### Written request
Output each entry verbatim and exclude every picture from it.

(Raw records)
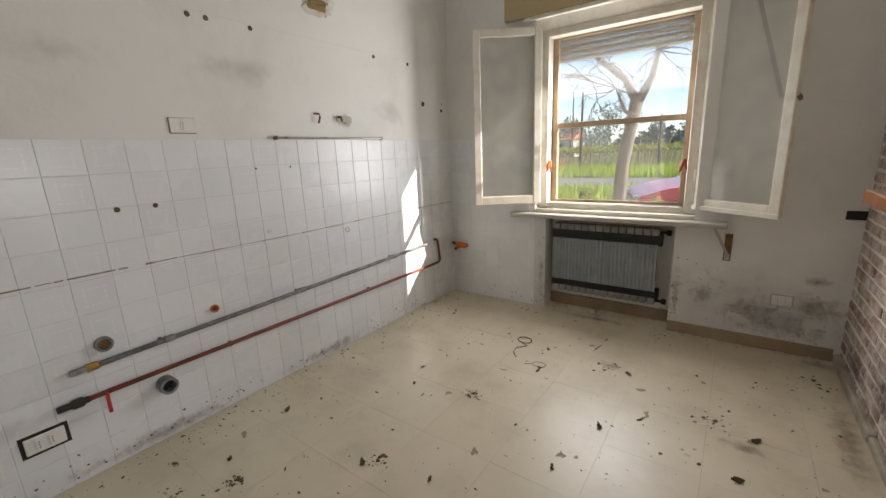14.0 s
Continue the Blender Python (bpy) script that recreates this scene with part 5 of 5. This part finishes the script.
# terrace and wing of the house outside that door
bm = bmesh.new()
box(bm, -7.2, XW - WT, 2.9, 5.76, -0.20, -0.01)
# two unseen pale strips along the fronts, added to bounce sunlight up indoors
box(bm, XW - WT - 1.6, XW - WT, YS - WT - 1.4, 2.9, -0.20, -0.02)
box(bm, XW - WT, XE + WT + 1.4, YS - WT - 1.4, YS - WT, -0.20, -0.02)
solid("pavement_terrace", bm, M_CONC, "pale dusty concrete terrace, with unseen strips added to bounce light indoors", "paving", kind="structure")
bm = bmesh.new()
box(bm, -7.2, XW - WT, 5.76, 6.1, -0.2, 3.6)
wing = solid("wall_wing", bm, M_OUT, "white rendered outside wall in the sun", "wall", kind="structure")
sh = thing("louvred_shutter", "closed green louvred shutter on the white wall", "shutter", pose(-4.24, 5.76, 0.03))
bm = bmesh.new()
for x0, x1, z0, z1 in ((-0.5, -0.43, 0, 2.2), (0.43, 0.5, 0, 2.2), (-0.43, 0.43, 0, 0.10), (-0.43, 0.43, 1.05, 1.12), (-0.43, 0.43, 2.12, 2.2)):
    box(bm, x0, x1, -0.045, 0.0, z0, z1, 0.003)
part("shutter_frame", bm, M_GREEN, sh)
z = 0.12
while z < 2.10:
    if not 1.02 < z < 1.12:
        bm = bmesh.new()
        vsx = [bm.verts.new(p) for p in ((-0.43, -0.04, z), (0.43, -0.04, z), (0.43, -0.005, z + 0.03), (-0.43, -0.005, z + 0.03), (-0.43, -0.04, z + 0.007), (0.43, -0.04, z + 0.007), (0.43, -0.005, z + 0.037), (-0.43, -0.005, z + 0.037))]
        for f in ((3, 2, 1, 0), (4, 5, 6, 7), (0, 1, 5, 4), (1, 2, 6, 5), (2, 3, 7, 6), (3, 0, 4, 7)):
            bm.faces.new([vsx[k] for k in f])
        part("louvre", bm, M_GREEN, sh)
    z += 0.038

# ---- outdoors ----
bm = bmesh.new()
hx0, hx1, hy0, hy1, R = XW - WT, XE + WT, YS - WT, NRY + 0.2, 1500
for x0, x1, y0, y1 in ((-R, R, -R, -17.5), (-R, R, -12.0, hy0), (-R, -7.2, hy0, R), (-7.2, hx0, hy0, 2.9), (hx1, R, hy0, R), (-7.2, hx1, hy1, R)):
    bm.faces.new([bm.verts.new(p) for p in ((x0, y0, -0.06), (x1, y0, -0.06), (x1, y1, -0.06), (x0, y1, -0.06))])
bm.faces.new([bm.verts.new(p) for p in ((-R, -17.5, -0.06), (R, -17.5, -0.06), (R, -12.0, -0.06), (-R, -12.0, -0.06))])
solid("ground", bm, M_GRASSG, "green meadow", "ground", kind="structure")
bm = bmesh.new()
box(bm, -200, 200, -17.2, -12.4, -0.05, -0.02)
solid("road", bm, M_ROAD, "grey asphalt country road", "road", kind="structure")


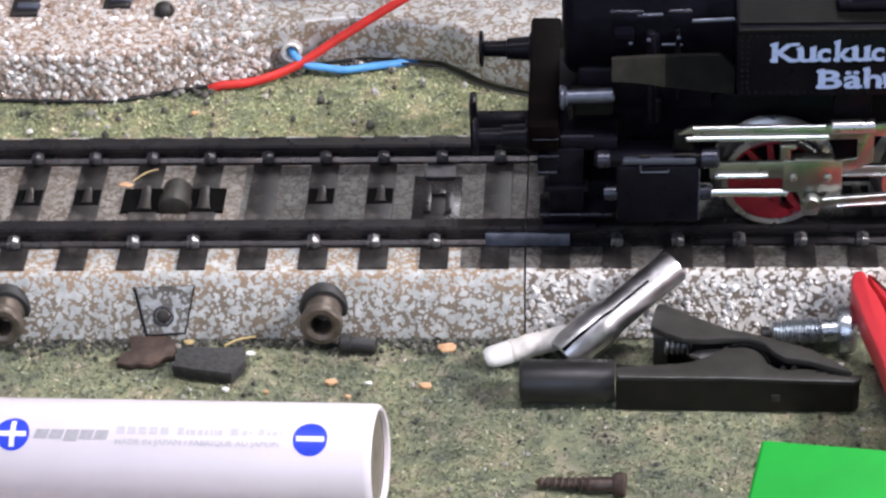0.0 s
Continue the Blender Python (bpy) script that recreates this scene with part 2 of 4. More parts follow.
    "mark_print": plain("mark_print", (0.37, 0.36, 0.39), 0.4, vary=0.15, scale=2200, bump_mm=0.0),
    "white_print": plain("white_print", (0.80, 0.80, 0.83), 0.4, vary=0.04, scale=900, bump_mm=0.0),
    "green": plain("green_plastic", (0.007, 0.295, 0.030), 0.6, vary=0.10, scale=90, bump_mm=0.02, spec=0.18),
    "red_plastic": plain("red_plastic", (0.54, 0.036, 0.046), 0.42, vary=0.10, scale=200, bump_mm=0.02),
    "red_wire": plain("red_insulation", (0.62, 0.030, 0.024), 0.4, vary=0.15, scale=500),
    "blue_wire": plain("blue_insulation", (0.10, 0.34, 0.72), 0.35, vary=0.15, scale=500),
    "black_wire_and_gap": plain("black_insulation", (0.012, 0.012, 0.012), 0.5, vary=0.3),
    "steel": plain("bright_steel", (0.47, 0.465, 0.475), 0.33, 1.0, vary=0.35, scale=330, bump_mm=0.02, dust=(0.08, 0.07, 0.065), dust_amount=0.75),
    "zinc": plain("zinc_plate", (0.50, 0.53, 0.56), 0.28, 0.95, vary=0.2, scale=700, bump_mm=0.01),
    "white_tip": plain("white_tip", (0.80, 0.79, 0.77), 0.45, vary=0.04, scale=500),
    "crumpled": plain("crumpled_white", (0.66, 0.63, 0.59), 0.6, vary=0.14, scale=800, bump_mm=0.12, dust=(0.42, 0.36, 0.32)),
    "rust": plain("rusty_iron", (0.062, 0.042, 0.034), 0.8, 0.2, vary=0.5, scale=700, bump_mm=0.15, dust=(0.15, 0.085, 0.055), dust_amount=0.4),
    "rust_light": plain("light_rust", (0.115, 0.085, 0.072), 0.42, 0.6, vary=0.5, scale=900, bump_mm=0.06, dust=(0.26, 0.16, 0.12)),
    "foam": plain("dark_foam", (0.038, 0.038, 0.038), 0.9, vary=0.4, scale=1500, bump_mm=0.25),
    "wood_chip": plain("wood_chip", (0.60, 0.36, 0.20), 0.7, vary=0.25, scale=1200, bump_mm=0.06),
    "straw": plain("straw", (0.50, 0.38, 0.18), 0.7, vary=0.2, scale=1200),
    "plaster": plain("plaster", (0.42, 0.42, 0.42), 0.9, vary=0.06, scale=3, bump_mm=1.0),
}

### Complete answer
14.0 s
Continue the Blender Python (bpy) script that recreates this scene with part 5 of 5. This part finishes the script.
# terrace and wing of the house outside that door
bm = bmesh.new()
box(bm, -7.2, XW - WT, 2.9, 5.76, -0.20, -0.01)
# two unseen pale strips along the fronts, added to bounce sunlight up indoors
box(bm, XW - WT - 1.6, XW - WT, YS - WT - 1.4, 2.9, -0.20, -0.02)
box(bm, XW - WT, XE + WT + 1.4, YS - WT - 1.4, YS - WT, -0.20, -0.02)
solid("pavement_terrace", bm, M_CONC, "pale dusty concrete terrace, with unseen strips added to bounce light indoors", "paving", kind="structure")
bm = bmesh.new()
box(bm, -7.2, XW - WT, 5.76, 6.1, -0.2, 3.6)
wing = solid("wall_wing", bm, M_OUT, "white rendered outside wall in the sun", "wall", kind="structure")
sh = thing("louvred_shutter", "closed green louvred shutter on the white wall", "shutter", pose(-4.24, 5.76, 0.03))
bm = bmesh.new()
for x0, x1, z0, z1 in ((-0.5, -0.43, 0, 2.2), (0.43, 0.5, 0, 2.2), (-0.43, 0.43, 0, 0.10), (-0.43, 0.43, 1.05, 1.12), (-0.43, 0.43, 2.12, 2.2)):
    box(bm, x0, x1, -0.045, 0.0, z0, z1, 0.003)
part("shutter_frame", bm, M_GREEN, sh)
z = 0.12
while z < 2.10:
    if not 1.02 < z < 1.12:
        bm = bmesh.new()
        vsx = [bm.verts.new(p) for p in ((-0.43, -0.04, z), (0.43, -0.04, z), (0.43, -0.005, z + 0.03), (-0.43, -0.005, z + 0.03), (-0.43, -0.04, z + 0.007), (0.43, -0.04, z + 0.007), (0.43, -0.005, z + 0.037), (-0.43, -0.005, z + 0.037))]
        for f in ((3, 2, 1, 0), (4, 5, 6, 7), (0, 1, 5, 4), (1, 2, 6, 5), (2, 3, 7, 6), (3, 0, 4, 7)):
            bm.faces.new([vsx[k] for k in f])
        part("louvre", bm, M_GREEN, sh)
    z += 0.038

# ---- outdoors ----
bm = bmesh.new()
hx0, hx1, hy0, hy1, R = XW - WT, XE + WT, YS - WT, NRY + 0.2, 1500
for x0, x1, y0, y1 in ((-R, R, -R, -17.5), (-R, R, -12.0, hy0), (-R, -7.2, hy0, R), (-7.2, hx0, hy0, 2.9), (hx1, R, hy0, R), (-7.2, hx1, hy1, R)):
    bm.faces.new([bm.verts.new(p) for p in ((x0, y0, -0.06), (x1, y0, -0.06), (x1, y1, -0.06), (x0, y1, -0.06))])
bm.faces.new([bm.verts.new(p) for p in ((-R, -17.5, -0.06), (R, -17.5, -0.06), (R, -12.0, -0.06), (-R, -12.0, -0.06))])
solid("ground", bm, M_GRASSG, "green meadow", "ground", kind="structure")
bm = bmesh.new()
box(bm, -200, 200, -17.2, -12.4, -0.05, -0.02)
solid("road", bm, M_ROAD, "grey asphalt country road", "road", kind="structure")


0.0 s
Continue the Blender Python (bpy) script that recreates this scene with part 2 of 4. More parts follow.
    "mark_print": plain("mark_print", (0.37, 0.36, 0.39), 0.4, vary=0.15, scale=2200, bump_mm=0.0),
    "white_print": plain("white_print", (0.80, 0.80, 0.83), 0.4, vary=0.04, scale=900, bump_mm=0.0),
    "green": plain("green_plastic", (0.007, 0.295, 0.030), 0.6, vary=0.10, scale=90, bump_mm=0.02, spec=0.18),
    "red_plastic": plain("red_plastic", (0.54, 0.036, 0.046), 0.42, vary=0.10, scale=200, bump_mm=0.02),
    "red_wire": plain("red_insulation", (0.62, 0.030, 0.024), 0.4, vary=0.15, scale=500),
    "blue_wire": plain("blue_insulation", (0.10, 0.34, 0.72), 0.35, vary=0.15, scale=500),
    "black_wire_and_gap": plain("black_insulation", (0.012, 0.012, 0.012), 0.5, vary=0.3),
    "steel": plain("bright_steel", (0.47, 0.465, 0.475), 0.33, 1.0, vary=0.35, scale=330, bump_mm=0.02, dust=(0.08, 0.07, 0.065), dust_amount=0.75),
    "zinc": plain("zinc_plate", (0.50, 0.53, 0.56), 0.28, 0.95, vary=0.2, scale=700, bump_mm=0.01),
    "white_tip": plain("white_tip", (0.80, 0.79, 0.77), 0.45, vary=0.04, scale=500),
    "crumpled": plain("crumpled_white", (0.66, 0.63, 0.59), 0.6, vary=0.14, scale=800, bump_mm=0.12, dust=(0.42, 0.36, 0.32)),
    "rust": plain("rusty_iron", (0.062, 0.042, 0.034), 0.8, 0.2, vary=0.5, scale=700, bump_mm=0.15, dust=(0.15, 0.085, 0.055), dust_amount=0.4),
    "rust_light": plain("light_rust", (0.115, 0.085, 0.072), 0.42, 0.6, vary=0.5, scale=900, bump_mm=0.06, dust=(0.26, 0.16, 0.12)),
    "foam": plain("dark_foam", (0.038, 0.038, 0.038), 0.9, vary=0.4, scale=1500, bump_mm=0.25),
    "wood_chip": plain("wood_chip", (0.60, 0.36, 0.20), 0.7, vary=0.25, scale=1200, bump_mm=0.06),
    "straw": plain("straw", (0.50, 0.38, 0.18), 0.7, vary=0.2, scale=1200),
    "plaster": plain("plaster", (0.42, 0.42, 0.42), 0.9, vary=0.06, scale=3, bump_mm=1.0),
}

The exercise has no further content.